Fifth, while Yasuo scales great he doesn't scale infinitely so you do need to switch from control gameplan into kill-kill-kill gameplan at some point, which is easy if you're running this like the famous "delver" archetype in MTG - establishing early blade-twirlers and riding them to victory - but very hard if you are going against higher star adventures that have infinite scaling and you don't have any comparable end-game scaling. Yasuo can't always do it on his on.

Insanely powerful deck but piloting it isn't as obvious as leblanc, nidalee, and other champions people rightly call powerhouses. Yasuo piloted well is truly insane and rewards playskill. But making a few mistakes can make him feel kind of mid.

19 days ago - /u/Dan_Felder - Direct link

Originally posted by jubmille2000

You just said it. There are CERTAIN scenarios that Yasuo will come out.

That's the point.

Jinx is better in much more scenarios than Yasuo. That's why she's in the top 3.

I'd disagree. Jinx can fizzle out much more easily than Yasuo. Yasuo is harder to pilot perfectly but if you pilot it well it's very hard for anything to kill you. Jinx is just strong and extremely easy to play and very fast so very efficient to play.

19 days ago - /u/Dan_Felder - Direct link

Originally posted by jubmille2000

That's fair. guess it's a more ,that Jinx has a lower skill floor than Yasuo, but Yasuo has a higher skill ceiling,?

I think that's a good way to sum it up. Jinx was specifically designed to be as easy as possible to play, which is why she does damage to stuff for playing or discarding cards. Even if you stall out and try to play defensive with her instead of pushing for a win, big misplay usually, the enemy nexus might just die through incidental damage anyway.

With Yasuo, your win rate skyrockets if you know to replace any cards in your opening hand that aren't Bladetwirler, Concussive Palm, or Will of Ionia (with Bladewhirler being the most important unless you already have 1) - which usually includes replacing Yasuo too outside of certain matchups and relic setups.
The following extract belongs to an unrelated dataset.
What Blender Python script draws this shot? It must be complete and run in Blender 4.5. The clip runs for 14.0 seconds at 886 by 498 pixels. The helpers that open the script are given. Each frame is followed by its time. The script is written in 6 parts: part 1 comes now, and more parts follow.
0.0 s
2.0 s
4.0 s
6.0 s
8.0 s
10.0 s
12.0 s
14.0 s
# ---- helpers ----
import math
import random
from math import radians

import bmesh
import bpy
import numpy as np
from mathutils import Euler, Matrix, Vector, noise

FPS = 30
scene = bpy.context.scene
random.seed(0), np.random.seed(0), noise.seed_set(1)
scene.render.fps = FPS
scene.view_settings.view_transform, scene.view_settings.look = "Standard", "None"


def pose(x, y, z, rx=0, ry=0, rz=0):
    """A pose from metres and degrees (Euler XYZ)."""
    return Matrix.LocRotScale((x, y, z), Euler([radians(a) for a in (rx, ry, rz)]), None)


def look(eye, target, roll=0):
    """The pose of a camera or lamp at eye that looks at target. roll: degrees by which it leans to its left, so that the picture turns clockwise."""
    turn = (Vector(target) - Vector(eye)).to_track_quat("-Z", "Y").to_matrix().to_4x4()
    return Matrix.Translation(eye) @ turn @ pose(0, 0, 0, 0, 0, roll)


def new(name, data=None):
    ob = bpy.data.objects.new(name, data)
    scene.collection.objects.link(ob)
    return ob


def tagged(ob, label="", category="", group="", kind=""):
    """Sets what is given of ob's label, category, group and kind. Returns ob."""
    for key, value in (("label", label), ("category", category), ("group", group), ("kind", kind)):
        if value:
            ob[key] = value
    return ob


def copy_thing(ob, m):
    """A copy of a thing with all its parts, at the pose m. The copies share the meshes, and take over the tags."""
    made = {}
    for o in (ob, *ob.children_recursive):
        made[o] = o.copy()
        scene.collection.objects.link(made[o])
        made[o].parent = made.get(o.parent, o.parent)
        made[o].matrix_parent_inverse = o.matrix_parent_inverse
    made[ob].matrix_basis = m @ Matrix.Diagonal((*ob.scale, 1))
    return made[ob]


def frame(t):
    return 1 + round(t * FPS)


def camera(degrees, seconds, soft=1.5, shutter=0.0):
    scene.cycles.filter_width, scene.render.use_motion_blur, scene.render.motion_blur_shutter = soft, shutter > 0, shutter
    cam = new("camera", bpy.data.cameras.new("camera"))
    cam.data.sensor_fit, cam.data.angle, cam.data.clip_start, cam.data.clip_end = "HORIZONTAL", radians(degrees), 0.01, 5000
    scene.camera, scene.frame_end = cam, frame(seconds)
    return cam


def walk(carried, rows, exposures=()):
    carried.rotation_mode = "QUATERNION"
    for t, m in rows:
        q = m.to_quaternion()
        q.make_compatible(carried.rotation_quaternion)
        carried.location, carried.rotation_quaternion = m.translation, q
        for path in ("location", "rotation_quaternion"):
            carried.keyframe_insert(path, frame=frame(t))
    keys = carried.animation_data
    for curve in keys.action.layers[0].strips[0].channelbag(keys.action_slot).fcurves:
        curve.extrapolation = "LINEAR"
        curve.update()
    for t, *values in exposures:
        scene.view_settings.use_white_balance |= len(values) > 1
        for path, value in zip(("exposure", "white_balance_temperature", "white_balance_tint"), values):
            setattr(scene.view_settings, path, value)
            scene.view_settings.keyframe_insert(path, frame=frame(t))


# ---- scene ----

Yasuo can afford to come down later and stabalize but Bladwtwirler on turn 1 makes a massive difference by building up and applying pressure every turn you can attack with them. Simply stalling with Yasuo is fine but being able to apply intense aggro pressure through a 17/3 quick attack overwhelm unit is a very big deal. Knowing when to bank spell mana, how to keep it alive, an how overhelm+stun-the-blocker interactions work is all valuable too.

Upgrades are also less inutitive on Yasuo. You desperately want to find ways to guaruntee more bladtwirler, either more forms of protection for blade twirler (which depends on what adventure you're running, you'll want tough or a health buff on them if facing Lissandra more than you'll want spellshield for example) or more card flow and ways to get fast spell mana banked. Yasuo with 3 banked spell mana is incredibly hard to kill, and ways to play defense while generating board advantage are key (and why concussive palm is so valuable).

If you can stick a bladewhirler early and find a moment to bank 3 spell mana safely, then you can basically just attack every turn with fae while keeping more mana up than your opponnent has available to stun and recall everything they play. At that point they can easily auto-lose the game by spending their whole turn playing some big unit you can use Will of Ionia on and basically skip their whole turn while further snowballing.

If you don't understand the deck's priorities or what threats the adventure will throw at you, you'll often struggle to close out the game before certain PvE opponents overwhelm you with late-game inevitability.

Played correctly, yasuo at 3-stars can punch wildly above his weight class in ways other champions can't. Stun is an infinitely scaling mechanic and his power-based version bypasses most protective mechanics like spellshield. Recall also scales infinitely. You just need to give him a bit of breathing room and ensure you can keep on the pressure while slowing the opponent down - then use a boardclear either in the form of yasuo himself or taking a support region that has access to more boardclears (like shadow isles) and draft accordingly.